In a statement recently, Shopee regional MD Ian Ho also said parents have been on the lookout for bundle deals or add-on deals by brands and retailers on the platform to enjoy more savings.

“Since the online learning session started in mid-2020, we noticed that consumer gadgets such as laptops, monitors, printers and many more that were suited for home-based learning or WFH were flying off the virtual shelves.

“Besides the push factor such as great deals during major shopping festivals, we also noted that the demand for PC and gadget for e-learning grew dramatically this round of Movement Control Order (MCO),” he said.

Items such as laptops, smartphones, tablets, network components, keyboards, printers and audio systems saw over 550,000 units sold on Shopee within the first five days of MCO 2.0, marking a growth of 4.5 times compared to the first five days of MCO 1.0.

For private sector employer Johanna Sobrey, however, PdPR is burning holes inside parents’ pockets as they not only need to provide a phone, laptop, or headphones, but also wireless connectivity printers.

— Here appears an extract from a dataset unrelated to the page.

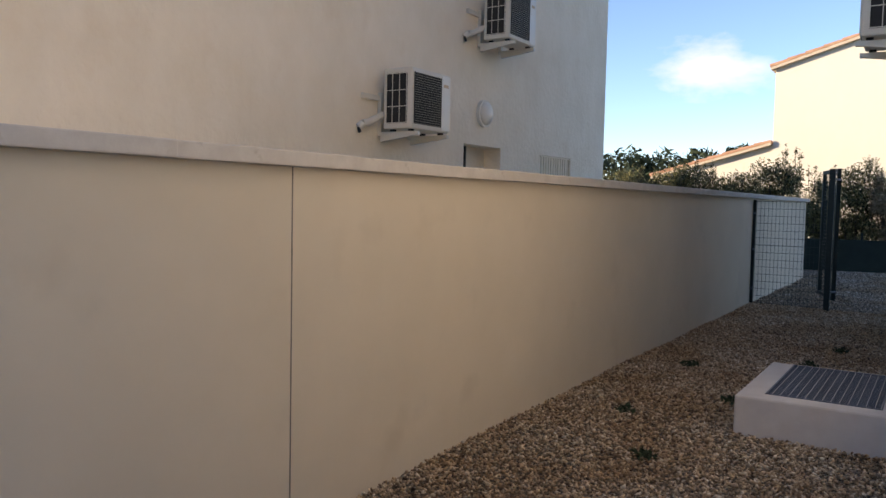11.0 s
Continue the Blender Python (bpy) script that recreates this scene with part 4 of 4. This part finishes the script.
def ragged_conifer(p, s, trunk_h, clumps, count, seed, label):
    """A conifer with uneven tufts; each tuft is (offset across the sun, height, half width, half height)."""
    x, y = shade(p, s)
    t = thing("conifer_tree", pose(x, y, -0.3), label, "tree", "conifers beside the yard")
    bm = bmesh.new()
    limb(bm, (0, 0, -0.2), (0, 0, trunk_h), 0.16, 0.03)
    cs, rs = [], []
    for dp, z, rw, rh in clumps:
        c = Vector((dp * 0.634, -dp * 0.773, z))
        limb(bm, (0, 0, min(z - 0.3, trunk_h - 0.1)), c, 0.04, 0.012, 5)
        cs.append(c)
        rs.append((rw, rw, rh))
    part("trunk", bm, M_BARK, t)
    ob = new("crown", leaves_mesh("crown", cs, rs, count, 0.09, M_PINE, seed, shell=0.1))
    ob.parent = t


# Out of view: tufts and gaps shaped for the shadows on the house fronts.
ragged_conifer(-1.72, 33, 11.0, [(-0.95, 11.4, 0.1, 0.3), (-0.92, 11.05, 0.22, 0.35), (-0.85, 10.7, 0.36, 0.35), (-0.8, 10.35, 0.46, 0.35), (-0.5, 10.55, 0.34, 0.5),
                                 (-0.55, 9.95, 0.46, 0.35), (-0.35, 9.55, 0.42, 0.4), (-0.2, 9.15, 0.4, 0.4), (-0.1, 10.15, 0.35, 0.6), (0.2, 9.35, 0.5, 0.8), (0.1, 8.35, 0.5, 0.7)],
               10000, 71, "unseen pointed conifer added to shade the neighbour's front")
ragged_conifer(-1.55, 34, 15.4, [(-0.75, 15.2, 0.45, 0.5), (-0.85, 14.4, 0.5, 0.5), (-0.75, 13.7, 0.5, 0.45), (-0.5, 13.1, 0.4, 0.45), (-0.62, 12.6, 0.36, 0.35), (-0.3, 12.1, 0.25, 0.3),
                                 (0.1, 14.4, 0.5, 0.6), (0.15, 13.2, 0.5, 0.5), (0.1, 12.0, 0.35, 0.3)],
               7500, 72, "tall unseen conifer, its uneven crown added to shade the neighbour's front")
ragged_conifer(2.3, 45, 17.5, [(-0.9, 12.4, 0.5, 0.7), (-0.9, 13.75, 0.45, 0.6), (-1.3, 12.6, 0.4, 0.8), (-1.3, 13.9, 0.35, 0.5), (-1.3, 15.4, 0.4, 0.55), (-0.35, 12.3, 0.5, 0.8), (-0.3, 13.6, 0.45, 0.6), (0.3, 12.5, 0.6, 0.9), (0.4, 13.7, 0.55, 0.8), (0.6, 14.5, 0.5, 0.6),
                               (-0.75, 15.25, 0.5, 0.5), (-0.2, 15.2, 0.5, 0.6), (0.4, 15.4, 0.6, 0.7), (-0.8, 16.5, 0.6, 0.7), (0.0, 16.5, 0.7, 0.8), (0.6, 16.6, 0.7, 0.9),
                               (-0.5, 17.6, 0.7, 0.8), (0.3, 17.8, 0.7, 0.9), (-0.1, 14.2, 0.3, 0.25), (-0.95, 14.55, 0.34, 0.3), (-0.5, 14.5, 0.26, 0.26)],
               21000, 73, "tall unseen conifer added to shade the villa front, with a gap in its crown")

# hill, retaining wall and pines behind the walker
bm = bmesh.new()
v = []
for i in range(25):
    for j in range(13):
        xx, yy = -6 + i * 1.6, -7.2 - j * 2.0
        zz = 1.0 + j * 0.22 + 0.35 * noise.noise((xx * 0.25, yy * 0.25, 0))
        if j == 0:
            zz = -0.4
        v.append(bm.verts.new((xx, yy, zz)))
for i in range(24):
    for j in range(12):
        a = i * 13 + j
        bm.faces.new((v[a], v[a + 1], v[a + 14], v[a + 13]))
structure("hillside", bm, M_SOIL, "steep scrubby hillside above the yard", Matrix(), "hill")
for i, (x, y, h, sp) in enumerate(((1.6, -17, 3.9, 1.6), (4.4, -16, 4.3, 1.9), (7.8, -17, 3.6, 2.0), (-0.6, -18, 2.2, 1.0), (12, -15, 3.4, 2.2))):
    pine(x, y, 1.9, h, sp, 80 + i, "pine growing on the hillside", low=0.1, count=15000, size=0.11, clumps=40, group="pines on the hillside")
structure("wall_yard_east", wall_bm(13, 1.7, 0.2, z0=-0.4), M_BOUNDARY, "rendered wall closing the yard", pose(13.5, 6.5, 0, 0, 0, -90), "wall")

# far woods on the horizon
for i, (x, y, h, sp) in enumerate(((-9, 48, 5.2, 3.2), (-15, 50, 5.0, 3.4), (-21, 52, 5.4, 3.4), (-5.0, 45, 4.4, 2.6))):
    pine(x, y, -0.3, h, sp, 95 + i, "low rounded tree far beyond the houses", low=0.1, count=4500, size=0.25, group="far trees")

# ---- weeds ----
for i, (x, y) in enumerate(((0.95, 3.05), (0.55, 3.9), (1.1, 4.5), (1.35, 6.2), (0.5, 5.6), (1.5, 7.1), (0.55, -5.75), (0.4, -5.5), (1.75, 5.9))):
    t = thing("weed", pose(x, y, float(gz(x, y))), "small green weed growing in the gravel", "weed", "weeds in the gravel")
    ob = new("leaves", leaves_mesh("leaves", [(0, 0, 0.03)], [(0.075, 0.075, 0.03)], 70, 0.022, M_WEED, 300 + i, shell=0.1))
    ob.parent = t


# ---- gravel ----
def gravel(name, count, regions, seed, s0, s1, material, label):
    """Loose angular stones scattered over rectangles (x0, x1, y0, y1)."""
    rng = np.random.default_rng(seed)
    area = np.array([(b - a) * (d - c) for a, b, c, d, _ in regions]) * np.array([r[4] for r in regions])
    pick = rng.choice(len(regions), count, p=area / area.sum())
    reg = np.array([r[:4] for r in regions])[pick]
    x = reg[:, 0] + (reg[:, 1] - reg[:, 0]) * rng.random(count)
    y = reg[:, 2] + (reg[:, 3] - reg[:, 2]) * rng.random(count)
    base = np.array([(1, 0, 0), (-0.5, 0.87, 0.15), (-0.5, -0.87, -0.1), (0.2, 0.1, 0.75), (-0.1, 0, -0.6)], float)
    faces = np.array([(0, 1, 3), (1, 2, 3), (2, 0, 3), (1, 0, 4), (2, 1, 4), (0, 2, 4)], np.int32)
    s = s0 + (s1 - s0) * rng.random(count) ** 2
    pts = base[None] * (0.7 + 0.6 * rng.random((count, 5, 3)))
    pts = pts * (s[:, None, None] * np.stack([np.ones(count), 0.6 + 0.4 * rng.random(count), 0.45 + 0.35 * rng.random(count)], 1)[:, None, :])
    for i, j in ((1, 2), (0, 2), (0, 1)):
        ang = rng.normal(0, 0.5, count) if j == 2 else rng.uniform(0, 6.283, count)
        c, sn = np.cos(ang)[:, None], np.sin(ang)[:, None]
        a, b = pts[:, :, i].copy(), pts[:, :, j].copy()
        pts[:, :, i], pts[:, :, j] = a * c - b * sn, a * sn + b * c
    pts[:, :, 0] += x[:, None]
    pts[:, :, 1] += y[:, None]
    pts[:, :, 2] += (gz(x, y) + 0.004 + 0.012 * rng.random(count))[:, None]
    v = pts.reshape(-1, 3)
    f = (faces[None] + (np.arange(count, dtype=np.int32) * 5)[:, None, None]).reshape(-1)
    me = bpy.data.meshes.new(name)
    me.vertices.add(len(v))
    me.vertices.foreach_set("co", v.ravel())
    me.loops.add(len(f))
    me.loops.foreach_set("vertex_index", f)
    me.polygons.add(len(f) // 3)
    me.polygons.foreach_set("loop_start", np.arange(0, len(f), 3, dtype=np.int32))
    me.update()
    me.validate()
    me.materials.append(material)
    return tagged(new(name, me), label, "gravel", kind="stuff")


gravel("gravel", 215000, [(0.0, 1.4, -5.9, 0.0, 0.75), (1.4, 2.32, -5.9, 0.3, 1.0), (2.28, 5.7, -5.9, 0.0, 1.1), (0.0, 2.05, 10.6, 18.0, 0.5),
                          (2.0, 6.5, 11.0, 18.6, 0.3)], 7, 0.0085, 0.0215, M_STONE, "loose grey crushed stone gravel in the yard")
gravel("gravel", 100000, [(0.0, 2.12, 0.0, 10.6, 1.2), (0.0, 0.9, -5.9, 0.0, 0.45), (0.9, 2.2, -1.2, 0.0, 0.5), (1.6, 4.2, -3.6, -1.6, 0.06)], 8, 0.009, 0.022, M_STONE_BROWN,
       "loose buff and brown gravel mixed with earth")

“For MCO 2.0, we bought a tablet for our Standard 1 daughter and two pairs of Bluetooth headphones so we can help her if she does not understand the teacher,” she told TMR.

A secondary school teacher, who also wished to remain anonymous, said sometimes students are not able to refer to their digital textbooks and follow the class on Google Meet simultaneously.

“PdPR sessions get a bit complicated when students cannot check their digital textbook and look at the teacher’s presentation at the same time.

“Majority of students use handphones and not many of them can afford a laptop or tablet,” the teacher told TMR.